Reproduce the listing below exactly, minus its pictures.

== MATERIAL PROVIDED ==

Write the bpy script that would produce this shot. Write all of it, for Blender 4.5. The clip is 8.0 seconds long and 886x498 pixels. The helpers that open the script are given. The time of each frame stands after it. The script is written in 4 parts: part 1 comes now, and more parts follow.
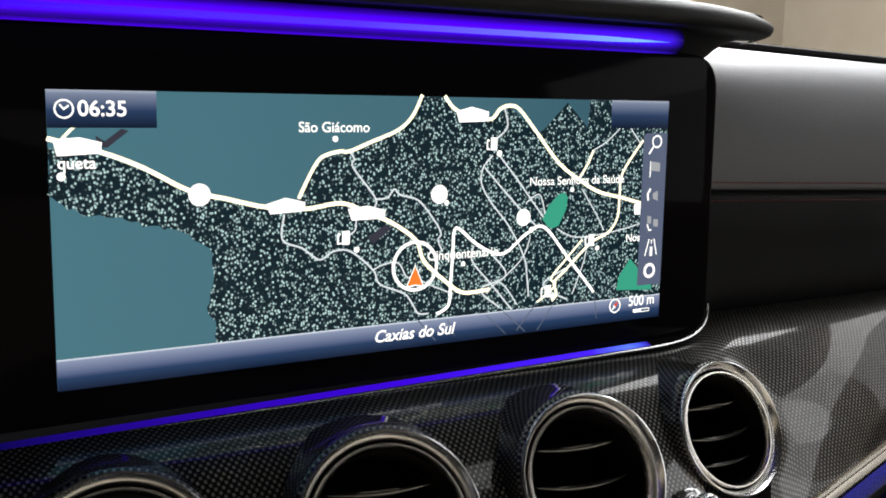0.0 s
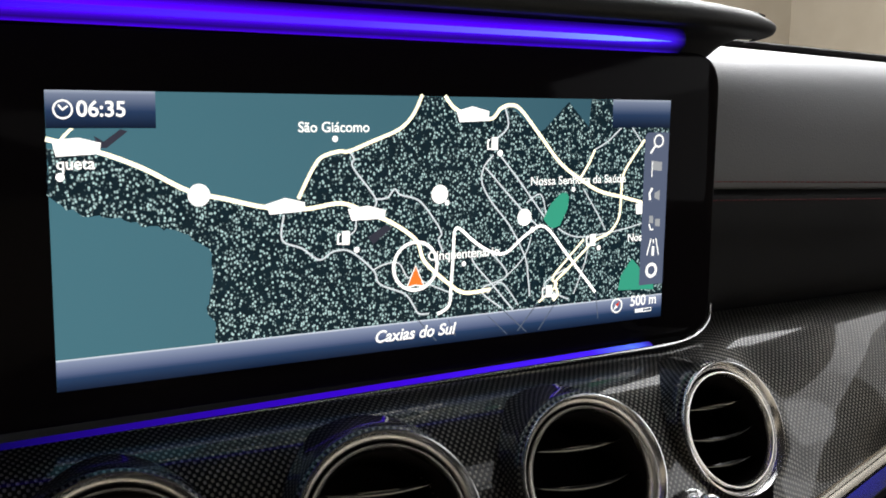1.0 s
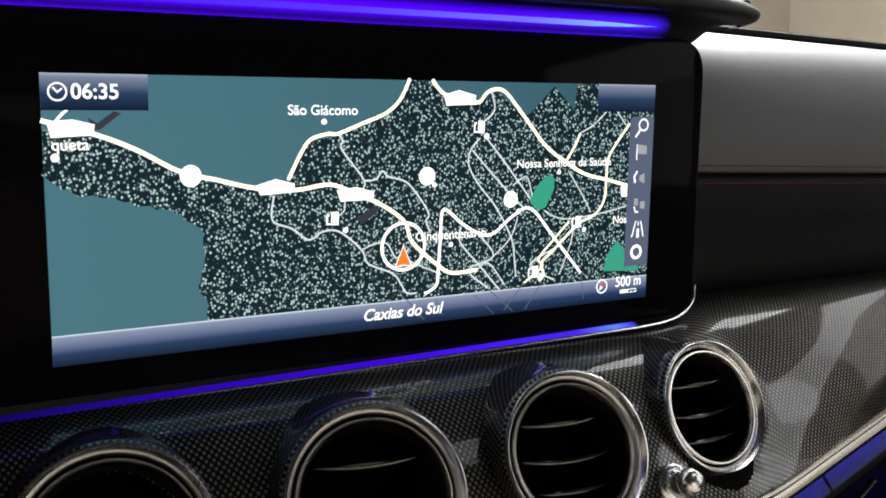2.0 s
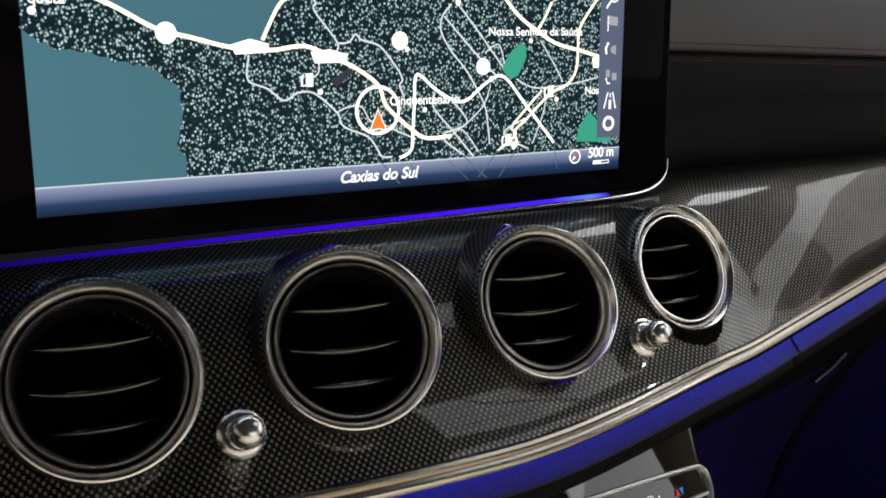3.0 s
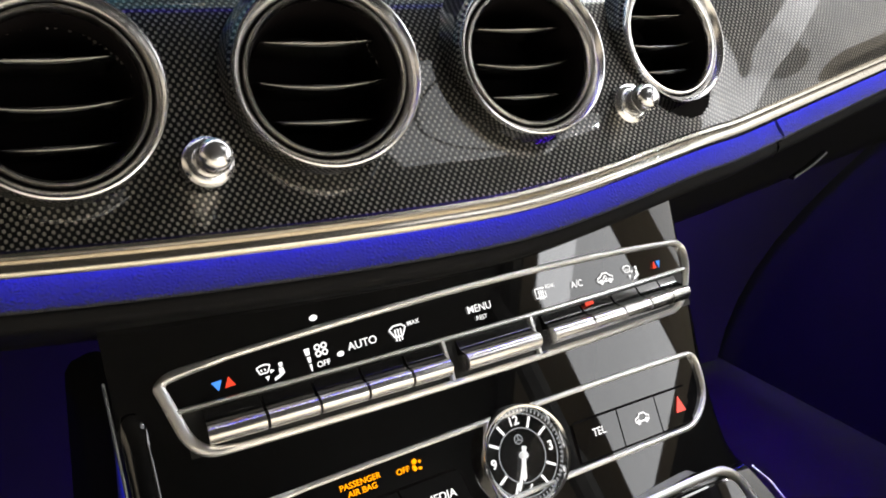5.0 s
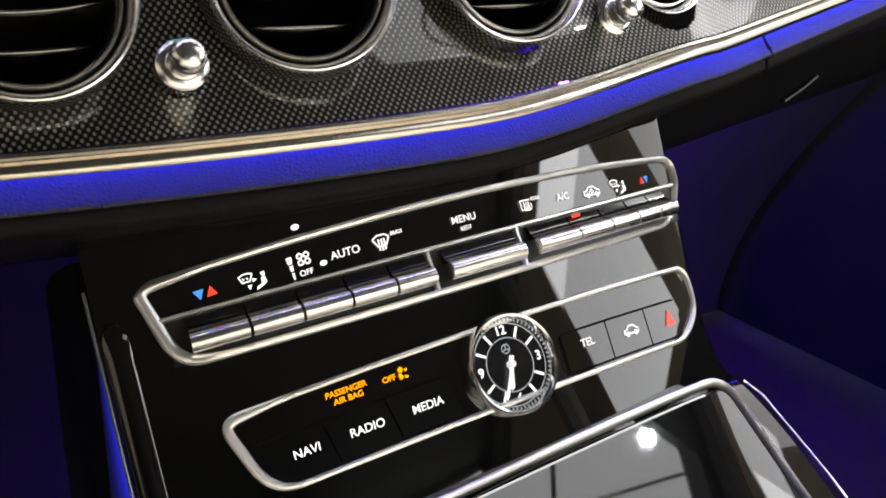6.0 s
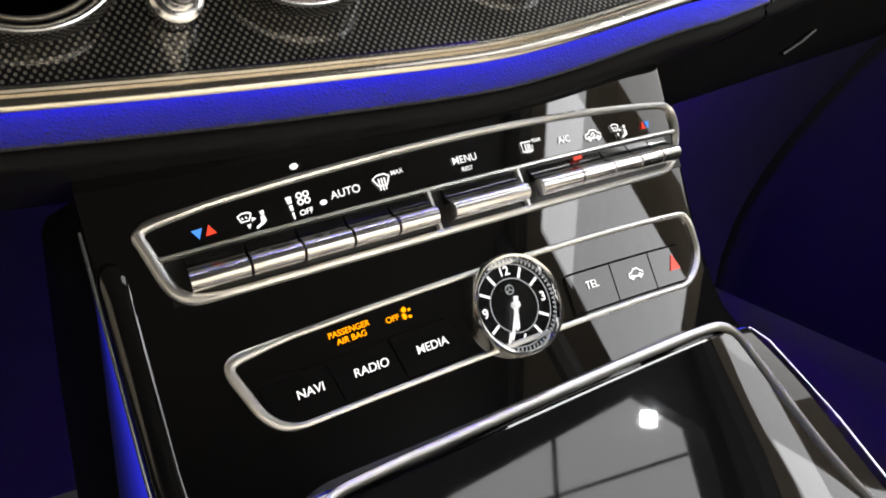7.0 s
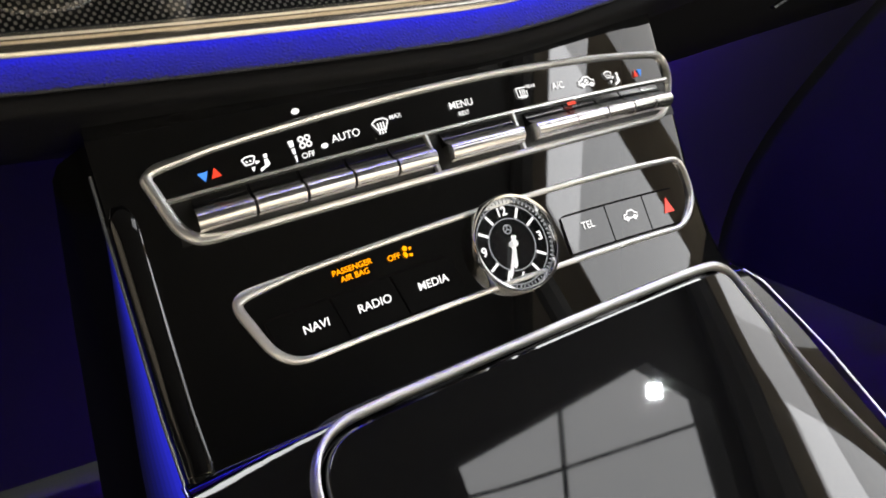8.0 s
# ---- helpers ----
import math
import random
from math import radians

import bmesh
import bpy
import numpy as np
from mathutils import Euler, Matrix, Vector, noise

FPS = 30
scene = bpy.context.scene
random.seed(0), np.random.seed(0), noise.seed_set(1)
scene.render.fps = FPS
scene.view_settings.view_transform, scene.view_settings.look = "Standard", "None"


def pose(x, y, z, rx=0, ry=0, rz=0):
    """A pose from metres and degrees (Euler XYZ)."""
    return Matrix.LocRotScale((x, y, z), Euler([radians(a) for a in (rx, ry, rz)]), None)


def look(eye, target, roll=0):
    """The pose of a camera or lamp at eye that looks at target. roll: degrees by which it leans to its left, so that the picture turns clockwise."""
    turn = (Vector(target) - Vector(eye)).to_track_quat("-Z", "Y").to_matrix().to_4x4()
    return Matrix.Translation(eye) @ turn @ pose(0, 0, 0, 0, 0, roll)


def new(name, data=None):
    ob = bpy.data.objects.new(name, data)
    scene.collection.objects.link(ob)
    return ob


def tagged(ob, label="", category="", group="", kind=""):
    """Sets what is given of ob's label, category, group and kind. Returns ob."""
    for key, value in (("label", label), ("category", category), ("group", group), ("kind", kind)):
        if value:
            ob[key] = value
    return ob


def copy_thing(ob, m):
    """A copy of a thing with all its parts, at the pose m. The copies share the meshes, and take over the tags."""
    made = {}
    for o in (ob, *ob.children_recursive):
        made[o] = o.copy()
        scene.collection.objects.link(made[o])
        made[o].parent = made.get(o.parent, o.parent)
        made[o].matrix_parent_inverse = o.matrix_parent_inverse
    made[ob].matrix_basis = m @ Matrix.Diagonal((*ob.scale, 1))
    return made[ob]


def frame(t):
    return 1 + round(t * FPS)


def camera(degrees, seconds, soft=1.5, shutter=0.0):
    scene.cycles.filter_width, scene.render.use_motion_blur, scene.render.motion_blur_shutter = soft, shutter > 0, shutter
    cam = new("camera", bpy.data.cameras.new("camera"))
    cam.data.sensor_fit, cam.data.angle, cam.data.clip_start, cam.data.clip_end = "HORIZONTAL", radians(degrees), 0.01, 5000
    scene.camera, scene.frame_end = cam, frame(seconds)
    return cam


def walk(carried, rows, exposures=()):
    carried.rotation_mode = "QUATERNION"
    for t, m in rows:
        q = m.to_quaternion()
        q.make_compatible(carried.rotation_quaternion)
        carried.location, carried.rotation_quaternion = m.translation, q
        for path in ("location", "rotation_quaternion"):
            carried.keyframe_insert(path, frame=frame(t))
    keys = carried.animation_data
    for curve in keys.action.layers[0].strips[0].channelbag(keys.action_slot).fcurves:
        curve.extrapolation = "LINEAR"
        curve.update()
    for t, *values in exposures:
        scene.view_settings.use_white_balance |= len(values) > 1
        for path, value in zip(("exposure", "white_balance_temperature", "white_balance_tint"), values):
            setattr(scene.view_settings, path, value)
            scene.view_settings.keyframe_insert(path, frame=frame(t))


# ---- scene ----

===

### ANSWER IN FULL:
Write the bpy script that would produce this shot. Write all of it, for Blender 4.5. The clip is 8.0 seconds long and 886x498 pixels. The helpers that open the script are given. The time of each frame stands after it. The script is written in 4 parts: part 1 comes now, and more parts follow.
0.0 s
1.0 s
2.0 s
3.0 s
5.0 s
6.0 s
7.0 s
8.0 s
# ---- helpers ----
import math
import random
from math import radians

import bmesh
import bpy
import numpy as np
from mathutils import Euler, Matrix, Vector, noise

FPS = 30
scene = bpy.context.scene
random.seed(0), np.random.seed(0), noise.seed_set(1)
scene.render.fps = FPS
scene.view_settings.view_transform, scene.view_settings.look = "Standard", "None"


def pose(x, y, z, rx=0, ry=0, rz=0):
    """A pose from metres and degrees (Euler XYZ)."""
    return Matrix.LocRotScale((x, y, z), Euler([radians(a) for a in (rx, ry, rz)]), None)


def look(eye, target, roll=0):
    """The pose of a camera or lamp at eye that looks at target. roll: degrees by which it leans to its left, so that the picture turns clockwise."""
    turn = (Vector(target) - Vector(eye)).to_track_quat("-Z", "Y").to_matrix().to_4x4()
    return Matrix.Translation(eye) @ turn @ pose(0, 0, 0, 0, 0, roll)


def new(name, data=None):
    ob = bpy.data.objects.new(name, data)
    scene.collection.objects.link(ob)
    return ob


def tagged(ob, label="", category="", group="", kind=""):
    """Sets what is given of ob's label, category, group and kind. Returns ob."""
    for key, value in (("label", label), ("category", category), ("group", group), ("kind", kind)):
        if value:
            ob[key] = value
    return ob


def copy_thing(ob, m):
    """A copy of a thing with all its parts, at the pose m. The copies share the meshes, and take over the tags."""
    made = {}
    for o in (ob, *ob.children_recursive):
        made[o] = o.copy()
        scene.collection.objects.link(made[o])
        made[o].parent = made.get(o.parent, o.parent)
        made[o].matrix_parent_inverse = o.matrix_parent_inverse
    made[ob].matrix_basis = m @ Matrix.Diagonal((*ob.scale, 1))
    return made[ob]


def frame(t):
    return 1 + round(t * FPS)


def camera(degrees, seconds, soft=1.5, shutter=0.0):
    scene.cycles.filter_width, scene.render.use_motion_blur, scene.render.motion_blur_shutter = soft, shutter > 0, shutter
    cam = new("camera", bpy.data.cameras.new("camera"))
    cam.data.sensor_fit, cam.data.angle, cam.data.clip_start, cam.data.clip_end = "HORIZONTAL", radians(degrees), 0.01, 5000
    scene.camera, scene.frame_end = cam, frame(seconds)
    return cam


def walk(carried, rows, exposures=()):
    carried.rotation_mode = "QUATERNION"
    for t, m in rows:
        q = m.to_quaternion()
        q.make_compatible(carried.rotation_quaternion)
        carried.location, carried.rotation_quaternion = m.translation, q
        for path in ("location", "rotation_quaternion"):
            carried.keyframe_insert(path, frame=frame(t))
    keys = carried.animation_data
    for curve in keys.action.layers[0].strips[0].channelbag(keys.action_slot).fcurves:
        curve.extrapolation = "LINEAR"
        curve.update()
    for t, *values in exposures:
        scene.view_settings.use_white_balance |= len(values) > 1
        for path, value in zip(("exposure", "white_balance_temperature", "white_balance_tint"), values):
            setattr(scene.view_settings, path, value)
            scene.view_settings.keyframe_insert(path, frame=frame(t))


# ---- scene ----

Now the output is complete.